Conservationists claim dumping the waste in marine park waters would hasten the demise of the reef, with dredging smothering corals and seagrasses and exposing them to poisons and elevated levels of nutrients.
Activist group Greenpeace said any port expansion -- which is linked to the approval of a huge India-backed mine in July that would see coal shipped through Abbot Point -- would be damaging for the reef and land reclamation was not the answer.
"This is not a band aid for reef dredging but salt in the wound," said Greenpeace spokesman Adam Walters.
"The very idea that Queensland taxpayers should fund destruction of the Great Barrier Reef World Heritage Area by buying dredge waste to build an even larger port at Abbot Point is insulting.
"The Queensland government must explain how a bigger port, damaging dredge plumes, seagrass destruction, increased shipping and coal driven climate change is in the interests of the reef," he added.
Greens party environment spokesman Larissa Waters said opposition to the marine dumping plan, including from UNESCO which has threatened to put the reef on its World Heritage in danger list, led to the new proposal.

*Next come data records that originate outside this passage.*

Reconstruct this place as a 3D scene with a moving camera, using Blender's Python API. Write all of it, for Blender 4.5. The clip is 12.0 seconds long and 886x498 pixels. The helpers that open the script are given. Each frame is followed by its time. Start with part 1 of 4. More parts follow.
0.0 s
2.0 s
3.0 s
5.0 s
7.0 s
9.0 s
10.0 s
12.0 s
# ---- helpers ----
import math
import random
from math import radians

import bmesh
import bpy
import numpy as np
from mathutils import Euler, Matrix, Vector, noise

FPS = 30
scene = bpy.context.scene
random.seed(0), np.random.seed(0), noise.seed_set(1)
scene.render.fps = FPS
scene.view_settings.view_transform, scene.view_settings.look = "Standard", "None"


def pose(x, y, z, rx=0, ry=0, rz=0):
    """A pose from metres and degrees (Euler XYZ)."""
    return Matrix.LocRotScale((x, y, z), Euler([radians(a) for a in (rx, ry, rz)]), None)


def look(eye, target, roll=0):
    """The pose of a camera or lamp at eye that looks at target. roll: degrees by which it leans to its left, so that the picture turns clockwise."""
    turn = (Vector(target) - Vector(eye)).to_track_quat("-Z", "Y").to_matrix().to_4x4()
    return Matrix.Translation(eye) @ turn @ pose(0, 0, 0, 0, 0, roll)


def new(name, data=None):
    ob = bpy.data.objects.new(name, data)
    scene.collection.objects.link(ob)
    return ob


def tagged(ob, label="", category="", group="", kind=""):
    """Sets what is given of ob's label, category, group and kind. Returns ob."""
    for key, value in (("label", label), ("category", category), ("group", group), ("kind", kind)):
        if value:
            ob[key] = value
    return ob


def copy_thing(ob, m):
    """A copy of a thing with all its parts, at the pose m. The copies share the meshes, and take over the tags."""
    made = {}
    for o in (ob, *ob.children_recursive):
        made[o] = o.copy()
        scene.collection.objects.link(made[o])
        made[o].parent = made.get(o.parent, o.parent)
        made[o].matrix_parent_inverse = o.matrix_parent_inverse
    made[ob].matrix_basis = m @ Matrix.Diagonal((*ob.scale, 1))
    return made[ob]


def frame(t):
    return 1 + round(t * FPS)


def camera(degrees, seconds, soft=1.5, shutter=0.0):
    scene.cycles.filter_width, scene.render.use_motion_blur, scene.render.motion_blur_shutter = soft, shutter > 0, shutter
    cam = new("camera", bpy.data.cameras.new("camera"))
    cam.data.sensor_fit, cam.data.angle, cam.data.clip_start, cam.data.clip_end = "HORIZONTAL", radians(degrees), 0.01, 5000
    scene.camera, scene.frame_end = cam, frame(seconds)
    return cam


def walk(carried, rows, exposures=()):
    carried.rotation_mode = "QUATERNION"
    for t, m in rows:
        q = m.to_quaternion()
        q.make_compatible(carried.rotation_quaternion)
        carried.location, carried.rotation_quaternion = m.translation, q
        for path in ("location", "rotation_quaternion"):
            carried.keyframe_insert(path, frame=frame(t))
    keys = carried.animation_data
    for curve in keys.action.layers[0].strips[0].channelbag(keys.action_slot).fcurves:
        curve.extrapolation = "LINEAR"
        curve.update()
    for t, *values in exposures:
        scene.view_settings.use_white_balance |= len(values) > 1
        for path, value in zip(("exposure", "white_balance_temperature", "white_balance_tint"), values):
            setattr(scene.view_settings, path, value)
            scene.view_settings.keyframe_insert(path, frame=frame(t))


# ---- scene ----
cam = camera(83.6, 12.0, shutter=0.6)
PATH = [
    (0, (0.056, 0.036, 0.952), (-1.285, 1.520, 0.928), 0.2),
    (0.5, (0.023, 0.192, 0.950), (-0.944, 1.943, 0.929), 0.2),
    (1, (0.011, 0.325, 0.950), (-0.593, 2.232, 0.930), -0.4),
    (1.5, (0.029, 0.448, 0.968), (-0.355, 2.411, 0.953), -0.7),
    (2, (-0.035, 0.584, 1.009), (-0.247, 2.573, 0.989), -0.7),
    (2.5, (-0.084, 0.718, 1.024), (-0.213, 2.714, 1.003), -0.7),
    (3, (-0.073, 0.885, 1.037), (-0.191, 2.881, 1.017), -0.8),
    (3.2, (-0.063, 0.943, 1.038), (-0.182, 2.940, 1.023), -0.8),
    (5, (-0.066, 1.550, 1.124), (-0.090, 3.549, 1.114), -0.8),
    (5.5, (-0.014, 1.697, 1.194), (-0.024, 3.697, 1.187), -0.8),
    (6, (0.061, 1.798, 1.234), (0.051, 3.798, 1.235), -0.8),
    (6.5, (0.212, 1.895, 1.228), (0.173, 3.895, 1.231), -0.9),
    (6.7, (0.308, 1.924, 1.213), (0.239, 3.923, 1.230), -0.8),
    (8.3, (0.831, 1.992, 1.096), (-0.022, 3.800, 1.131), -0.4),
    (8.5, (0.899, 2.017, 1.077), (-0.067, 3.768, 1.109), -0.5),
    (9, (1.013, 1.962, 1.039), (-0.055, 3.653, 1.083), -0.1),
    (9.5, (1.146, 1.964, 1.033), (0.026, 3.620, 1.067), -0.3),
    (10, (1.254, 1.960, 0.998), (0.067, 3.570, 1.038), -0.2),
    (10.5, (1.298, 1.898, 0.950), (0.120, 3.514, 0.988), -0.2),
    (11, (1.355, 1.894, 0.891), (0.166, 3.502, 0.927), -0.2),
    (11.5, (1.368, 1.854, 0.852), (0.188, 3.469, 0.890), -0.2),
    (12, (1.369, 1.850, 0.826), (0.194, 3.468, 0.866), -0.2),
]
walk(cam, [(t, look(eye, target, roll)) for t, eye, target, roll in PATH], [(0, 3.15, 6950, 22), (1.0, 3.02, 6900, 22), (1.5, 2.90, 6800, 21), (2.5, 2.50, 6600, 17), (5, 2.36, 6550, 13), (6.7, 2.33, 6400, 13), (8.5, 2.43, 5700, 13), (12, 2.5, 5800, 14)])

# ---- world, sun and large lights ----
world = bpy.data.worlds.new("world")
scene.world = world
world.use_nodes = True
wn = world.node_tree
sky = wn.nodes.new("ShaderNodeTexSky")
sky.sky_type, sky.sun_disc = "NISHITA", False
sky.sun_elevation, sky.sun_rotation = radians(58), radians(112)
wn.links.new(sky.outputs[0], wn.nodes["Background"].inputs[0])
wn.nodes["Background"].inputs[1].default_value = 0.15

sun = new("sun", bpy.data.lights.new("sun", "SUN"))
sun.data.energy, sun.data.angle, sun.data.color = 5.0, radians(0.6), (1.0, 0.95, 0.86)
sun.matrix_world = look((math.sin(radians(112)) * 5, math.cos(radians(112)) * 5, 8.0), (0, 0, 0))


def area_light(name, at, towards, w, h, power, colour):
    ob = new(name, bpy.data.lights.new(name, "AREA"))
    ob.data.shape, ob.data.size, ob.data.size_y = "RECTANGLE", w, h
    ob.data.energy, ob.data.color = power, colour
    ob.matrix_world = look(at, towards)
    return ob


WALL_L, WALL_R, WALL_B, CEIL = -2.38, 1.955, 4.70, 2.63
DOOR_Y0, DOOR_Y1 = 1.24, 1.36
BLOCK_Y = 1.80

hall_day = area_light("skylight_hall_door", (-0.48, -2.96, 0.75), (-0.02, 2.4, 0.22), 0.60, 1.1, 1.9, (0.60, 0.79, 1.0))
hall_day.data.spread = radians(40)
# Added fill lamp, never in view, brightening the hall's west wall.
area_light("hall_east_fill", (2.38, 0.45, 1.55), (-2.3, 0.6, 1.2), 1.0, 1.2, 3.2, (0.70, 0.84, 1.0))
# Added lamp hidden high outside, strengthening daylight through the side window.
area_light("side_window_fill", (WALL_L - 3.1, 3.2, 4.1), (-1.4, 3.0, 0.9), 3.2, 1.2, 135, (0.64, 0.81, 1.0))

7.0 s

But she warned that land dumping needed to be safe.
"Although onshore disposal of the dredge spoil is preferable to dumping it in the reef, the onshore disposal must be environmentally safe and we will be looking closely at the details of the proposal and its environmental impacts as they emerge," she said.
UNESCO in June deferred listing the reef as in danger and gave Australia until February 1, 2015 to submit a report on what it was doing to protect the natural wonder.